The second great thing about Don Quixote is the relationship between Don Quixote and his squire, Sancho Panza.  Sancho sometimes sees through his master's madness and sometimes does not; sometimes Don Quixote praises Sancho for his loyalty and sometimes he upbraids him for his cowardice and weakness, but ultimately Sancho's devotion to Don Quixote is one of the most convincing literary portraits of friendship I know of.

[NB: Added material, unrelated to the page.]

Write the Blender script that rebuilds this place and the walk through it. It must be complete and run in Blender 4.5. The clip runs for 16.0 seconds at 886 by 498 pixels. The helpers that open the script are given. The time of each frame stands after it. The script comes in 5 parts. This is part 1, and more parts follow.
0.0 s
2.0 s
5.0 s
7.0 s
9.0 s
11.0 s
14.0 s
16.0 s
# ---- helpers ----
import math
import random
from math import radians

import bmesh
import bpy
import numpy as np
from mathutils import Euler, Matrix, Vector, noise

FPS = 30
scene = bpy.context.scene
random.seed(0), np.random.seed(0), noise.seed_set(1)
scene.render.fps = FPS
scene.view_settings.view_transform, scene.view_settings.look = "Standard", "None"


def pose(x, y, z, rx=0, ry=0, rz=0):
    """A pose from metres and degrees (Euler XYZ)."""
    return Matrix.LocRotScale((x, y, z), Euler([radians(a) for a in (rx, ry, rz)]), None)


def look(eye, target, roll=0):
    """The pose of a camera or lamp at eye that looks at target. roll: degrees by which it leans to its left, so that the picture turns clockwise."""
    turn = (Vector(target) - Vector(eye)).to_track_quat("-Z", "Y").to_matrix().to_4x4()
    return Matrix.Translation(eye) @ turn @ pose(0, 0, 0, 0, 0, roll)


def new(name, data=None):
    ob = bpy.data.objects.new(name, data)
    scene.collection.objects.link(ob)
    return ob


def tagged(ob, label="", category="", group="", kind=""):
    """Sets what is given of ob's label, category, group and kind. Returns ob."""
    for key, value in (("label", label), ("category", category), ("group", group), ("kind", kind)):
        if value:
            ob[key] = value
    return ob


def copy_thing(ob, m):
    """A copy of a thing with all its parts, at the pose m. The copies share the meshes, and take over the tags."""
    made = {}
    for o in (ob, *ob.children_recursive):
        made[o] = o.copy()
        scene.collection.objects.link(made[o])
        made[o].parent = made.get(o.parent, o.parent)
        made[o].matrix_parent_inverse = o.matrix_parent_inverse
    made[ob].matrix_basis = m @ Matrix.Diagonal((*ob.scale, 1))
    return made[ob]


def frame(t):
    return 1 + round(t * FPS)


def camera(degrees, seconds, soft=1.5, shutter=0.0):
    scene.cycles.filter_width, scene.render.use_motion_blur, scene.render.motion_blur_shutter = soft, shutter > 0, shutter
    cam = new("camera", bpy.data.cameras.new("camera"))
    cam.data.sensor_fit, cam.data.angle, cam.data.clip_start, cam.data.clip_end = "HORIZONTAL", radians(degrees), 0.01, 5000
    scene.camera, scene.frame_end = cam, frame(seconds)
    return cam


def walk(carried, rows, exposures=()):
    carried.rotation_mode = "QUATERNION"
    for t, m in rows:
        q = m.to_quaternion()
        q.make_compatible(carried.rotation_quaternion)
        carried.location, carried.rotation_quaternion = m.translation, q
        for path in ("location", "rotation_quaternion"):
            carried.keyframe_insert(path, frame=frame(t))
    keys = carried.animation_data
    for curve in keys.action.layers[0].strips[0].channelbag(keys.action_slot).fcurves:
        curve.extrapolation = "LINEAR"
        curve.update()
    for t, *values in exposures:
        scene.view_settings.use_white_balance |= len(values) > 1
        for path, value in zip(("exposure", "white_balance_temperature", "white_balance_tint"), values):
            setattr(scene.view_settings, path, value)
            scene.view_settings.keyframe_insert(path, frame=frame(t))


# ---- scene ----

Don Quixote ends (spoiler?) with the Knight of the Sorrowful Face tricked into returning to his home and giving up knight errantry; once again becoming Alonso Quijano and promptly dying.  His friends and neighbors treat this as a great success, but there's an awful sadness to it.  Only the most cynical realist could think that the world is better off without Don Quixotes in it.

3 comments:

billy said...

I've never read Don Quixote, but I am familiar enough with the story and have always considered the ending incredibly depressing.

Brent Waggoner said...

This is a really wonderful review of one of my favorite books of all time. We could do with more Quixotes (and Cervantes!)

Daniel Biggs said...

The Jesuits that come after Champlain have a different kind of map in mind. But he has to get there through the capitalism part.